Not even a local draft board would deny a Conscientious Objector claim on the grounds that the registrant was not born a Conscientious Objector.
In the words of Joan Baez’ new album, which she dedicates in part to war tax refusal, more and more people must be encouraged to “come from the shadows.”
This is exactly what a Conscientious Objector tax provision would do.
(A recent Detroit poll, incidentally, showed support for the war tax refusal of Jane Hart, wife of the Michigan Senator, by 55 percent of the survey sample.)
If the Tax Fund Act does not cut the military budget directly, it would at least be likely to help produce an awareness of government expenditures that will cause people to think about, and consciously choose, to buy either peace or war, rather than passively “permitting” the government to buy war on their behalf.

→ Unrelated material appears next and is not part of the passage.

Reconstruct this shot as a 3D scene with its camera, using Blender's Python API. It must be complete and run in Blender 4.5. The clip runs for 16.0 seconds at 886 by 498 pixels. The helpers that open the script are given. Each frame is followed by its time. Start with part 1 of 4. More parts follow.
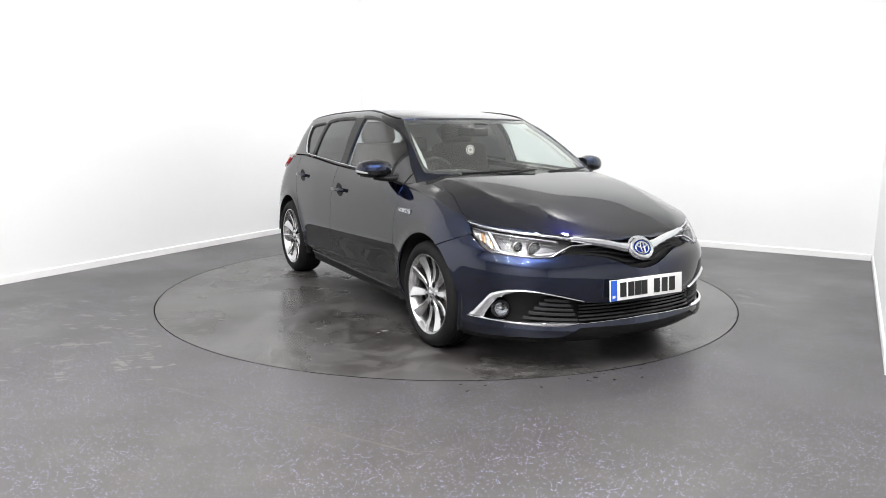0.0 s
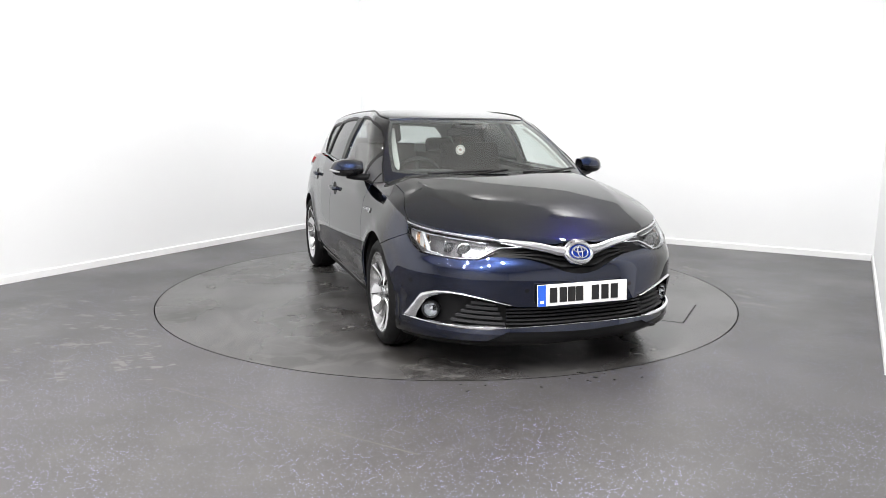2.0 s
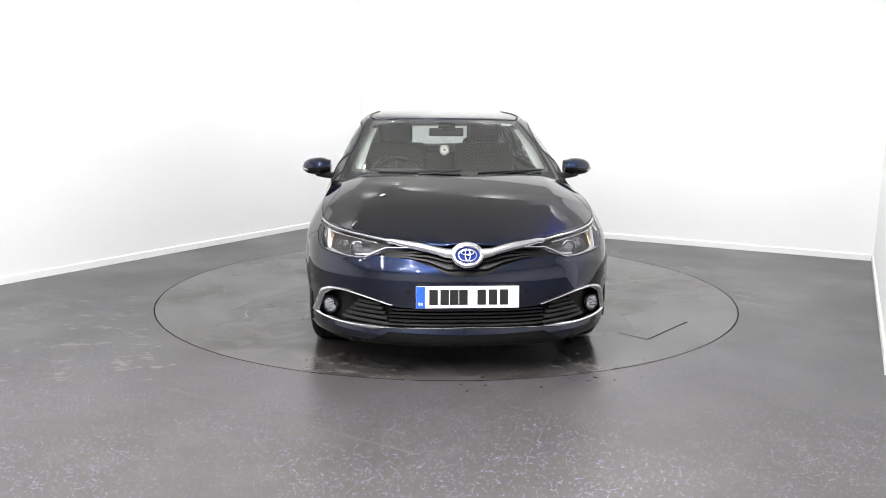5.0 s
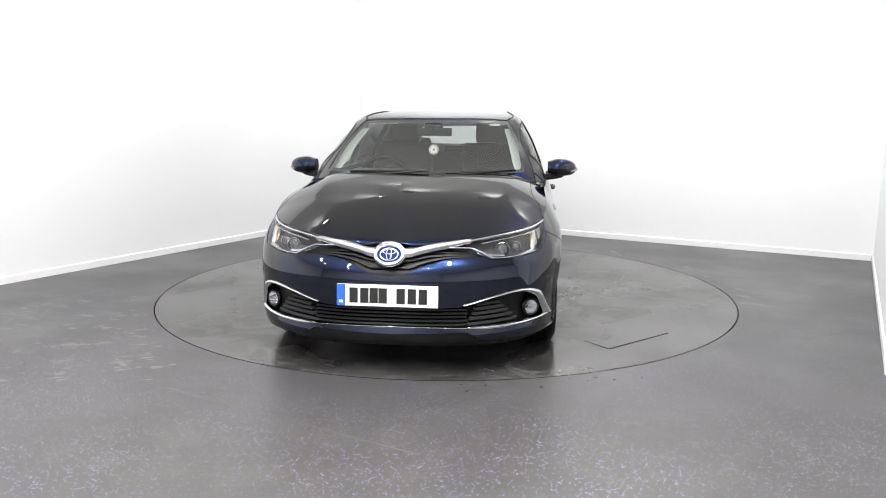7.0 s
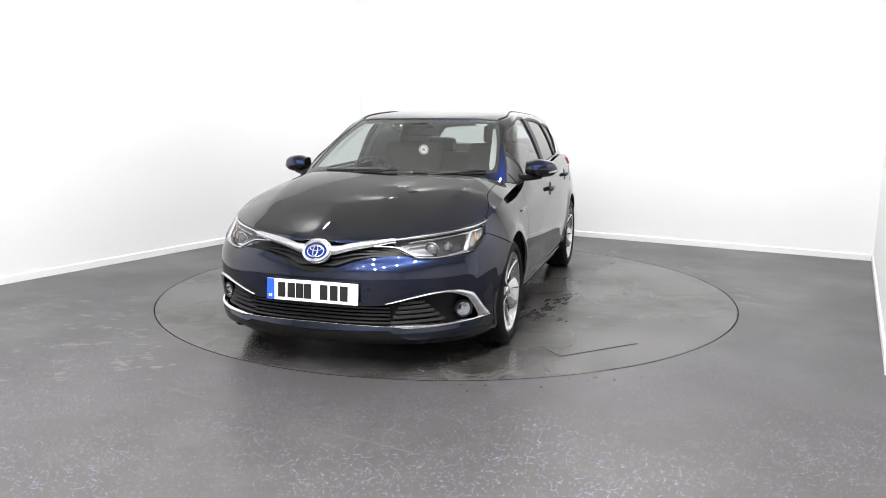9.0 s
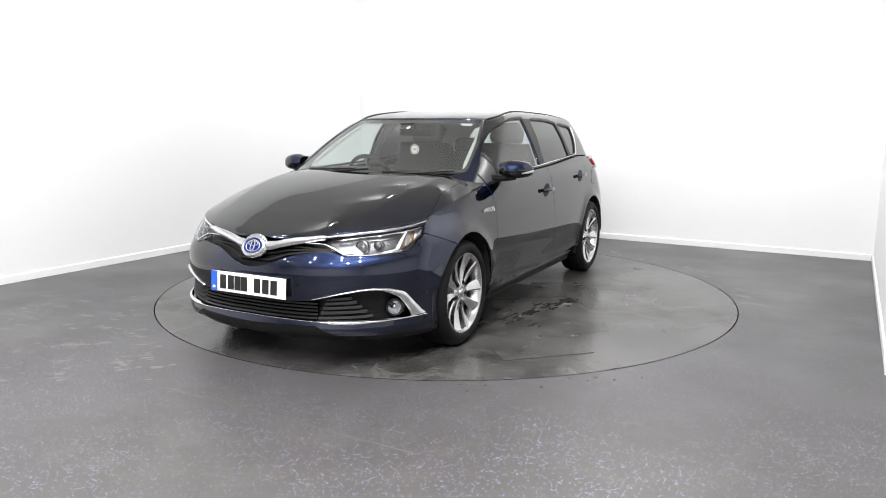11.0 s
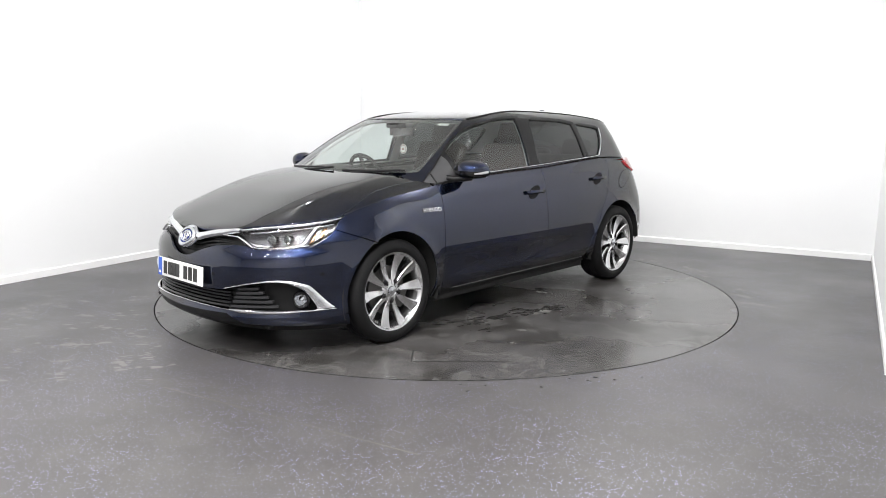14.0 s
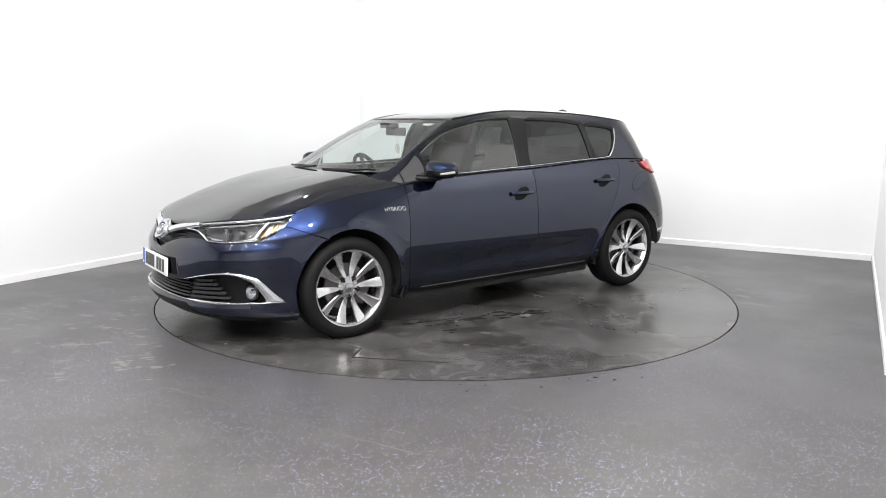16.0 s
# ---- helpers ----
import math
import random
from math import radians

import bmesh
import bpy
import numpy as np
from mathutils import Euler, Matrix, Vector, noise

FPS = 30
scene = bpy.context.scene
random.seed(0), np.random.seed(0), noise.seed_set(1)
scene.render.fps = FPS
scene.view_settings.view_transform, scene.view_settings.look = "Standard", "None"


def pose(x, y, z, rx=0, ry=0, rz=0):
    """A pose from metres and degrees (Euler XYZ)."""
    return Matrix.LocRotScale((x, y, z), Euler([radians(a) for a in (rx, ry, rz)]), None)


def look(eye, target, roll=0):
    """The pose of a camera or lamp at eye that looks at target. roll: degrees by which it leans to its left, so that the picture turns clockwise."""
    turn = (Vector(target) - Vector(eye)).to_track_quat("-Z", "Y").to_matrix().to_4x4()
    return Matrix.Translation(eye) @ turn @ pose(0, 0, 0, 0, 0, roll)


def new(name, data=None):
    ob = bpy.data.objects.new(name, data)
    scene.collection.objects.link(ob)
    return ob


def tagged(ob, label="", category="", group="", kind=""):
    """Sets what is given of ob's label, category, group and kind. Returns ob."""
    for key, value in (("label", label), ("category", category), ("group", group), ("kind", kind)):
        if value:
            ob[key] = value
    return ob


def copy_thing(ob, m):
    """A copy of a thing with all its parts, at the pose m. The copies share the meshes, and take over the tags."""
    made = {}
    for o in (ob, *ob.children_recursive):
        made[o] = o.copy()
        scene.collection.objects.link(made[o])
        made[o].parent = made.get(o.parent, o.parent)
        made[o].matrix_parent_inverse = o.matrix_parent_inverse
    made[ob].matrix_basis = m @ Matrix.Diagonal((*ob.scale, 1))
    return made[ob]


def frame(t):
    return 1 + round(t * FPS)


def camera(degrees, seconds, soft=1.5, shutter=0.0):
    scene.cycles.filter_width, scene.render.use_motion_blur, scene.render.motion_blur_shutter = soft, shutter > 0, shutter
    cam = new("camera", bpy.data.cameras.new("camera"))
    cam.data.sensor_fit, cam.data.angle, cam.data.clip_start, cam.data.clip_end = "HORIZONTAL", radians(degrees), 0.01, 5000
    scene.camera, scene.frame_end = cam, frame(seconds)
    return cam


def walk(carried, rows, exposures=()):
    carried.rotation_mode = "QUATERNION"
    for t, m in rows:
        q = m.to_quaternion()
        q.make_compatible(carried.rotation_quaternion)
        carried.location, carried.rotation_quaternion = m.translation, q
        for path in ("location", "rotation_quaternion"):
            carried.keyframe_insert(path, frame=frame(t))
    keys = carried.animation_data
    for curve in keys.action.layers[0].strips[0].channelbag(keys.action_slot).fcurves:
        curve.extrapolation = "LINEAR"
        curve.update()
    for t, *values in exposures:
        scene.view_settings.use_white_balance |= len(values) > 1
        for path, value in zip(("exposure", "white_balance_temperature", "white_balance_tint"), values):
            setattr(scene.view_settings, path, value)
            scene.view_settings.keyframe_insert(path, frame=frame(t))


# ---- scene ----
cam = camera(62.42, 16.0, soft=0.9)
EYE = Vector((0.0, -5.844, 1.309))
AIM = look(EYE, EYE + Vector((math.sin(radians(-0.245)) * math.cos(radians(9.658)), math.cos(radians(-0.245)) * math.cos(radians(9.658)), -math.sin(radians(9.658)))), roll=0.264)
walk(cam, [(0.0, AIM), (16.0, AIM)])
scene.view_settings.exposure = 0.0

# the turntable's steady turn and the car's place on it
TURN_START, TURN_RATE = -29.456, 5.159
CAR_X, CAR_Y = 0.0447, -0.0326


def table_pose(t):
    return pose(0, 0, 0, 0, 0, -90 - (TURN_START + TURN_RATE * t))


# ---- light: round downlights in the ceiling, with added wall washers ----
CEILING = 3.3
world = bpy.data.worlds.new("world")
scene.world = world
world.use_nodes = True
world.node_tree.nodes["Background"].inputs[0].default_value = (0.9, 0.95, 1.0, 1)
world.node_tree.nodes["Background"].inputs[1].default_value = 0.05
ROOM = Matrix.Rotation(radians(-31.2), 4, "Z")          # the room's own axes: x along the far wall


# ---- materials ----
def material(name, colour, rough=0.5, metal=0.0, vary=0.0, scale=8.0, bump=0.0, bump_scale=60.0, coat=0.0, spec=0.5, alpha=1.0):
    m = bpy.data.materials.new(name)
    m.use_nodes = True
    n, l = m.node_tree.nodes, m.node_tree.links
    b = n["Principled BSDF"]
    b.inputs["Base Color"].default_value = (*colour, 1)
    b.inputs["Roughness"].default_value = rough
    b.inputs["Metallic"].default_value = metal
    b.inputs["Specular IOR Level"].default_value = spec
    b.inputs["Coat Weight"].default_value = coat
    b.inputs["Coat Roughness"].default_value = 0.02
    co = n.new("ShaderNodeTexCoord")
    if vary:
        t = n.new("ShaderNodeTexNoise")
        t.inputs["Scale"].default_value, t.inputs["Detail"].default_value = scale, 6
        l.new(co.outputs["Object"], t.inputs["Vector"])
        mix = n.new("ShaderNodeMix")
        mix.data_type = "RGBA"
        mix.inputs[6].default_value = (*[c * (1 - vary) for c in colour], 1)
        mix.inputs[7].default_value = (*[min(1, c * (1 + vary)) for c in colour], 1)
        l.new(t.outputs["Fac"], mix.inputs[0])
        l.new(mix.outputs[2], b.inputs["Base Color"])
        r = n.new("ShaderNodeMapRange")
        r.inputs[1].default_value, r.inputs[2].default_value = 0.3, 0.7
        r.inputs[3].default_value, r.inputs[4].default_value = max(0.0, rough * (1 - vary * 0.6)), min(1, rough * (1 + vary * 0.6))
        l.new(t.outputs["Fac"], r.inputs[0])
        l.new(r.outputs[0], b.inputs["Roughness"])
    if bump:
        t = n.new("ShaderNodeTexNoise")
        t.inputs["Scale"].default_value, t.inputs["Detail"].default_value = bump_scale, 4
        l.new(co.outputs["Object"], t.inputs["Vector"])
        bp = n.new("ShaderNodeBump")
        bp.inputs["Strength"].default_value, bp.inputs["Distance"].default_value = bump, 0.002
        l.new(t.outputs["Fac"], bp.inputs["Height"])
        l.new(bp.outputs["Normal"], b.inputs["Normal"])
    return m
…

This public awareness of where their dollars are going is, in turn, bound to be reflected in the actions of voter-conscious legislators.
If the people truly want peace, it will be easier for them to have it.
The World Peace Tax Fund Act is an important piece of legislation.
It will need all the help it can get, first to be taken seriously by “old guard” Congressmen, and later to be pushed through the wall of opposition that will form.
Draft resisters, military Conscientious Objectors, draft Conscientious Objectors, and tax resisters must begin to form the wedge of support behind this bill.
No one else will.
In “Thankful for What, When You Have All You Need?” (), Atlee Beechy wrote, “We may not be able to do too much about our governments’ (U.S. and Canada) priorities but we should be able to make a frontal attack on our priorities as Christians.
Is it my responsibility that my tax dollars go for military purposes?”
Finally, a report on the MCC Peace Assembly noted that there was a break-out group to discuss war tax resistance.
And “Stan Hostetter publicly declared his objection to war taxes and presented a check to the MCC Peace Section in lieu of tax payments which would be used for war.”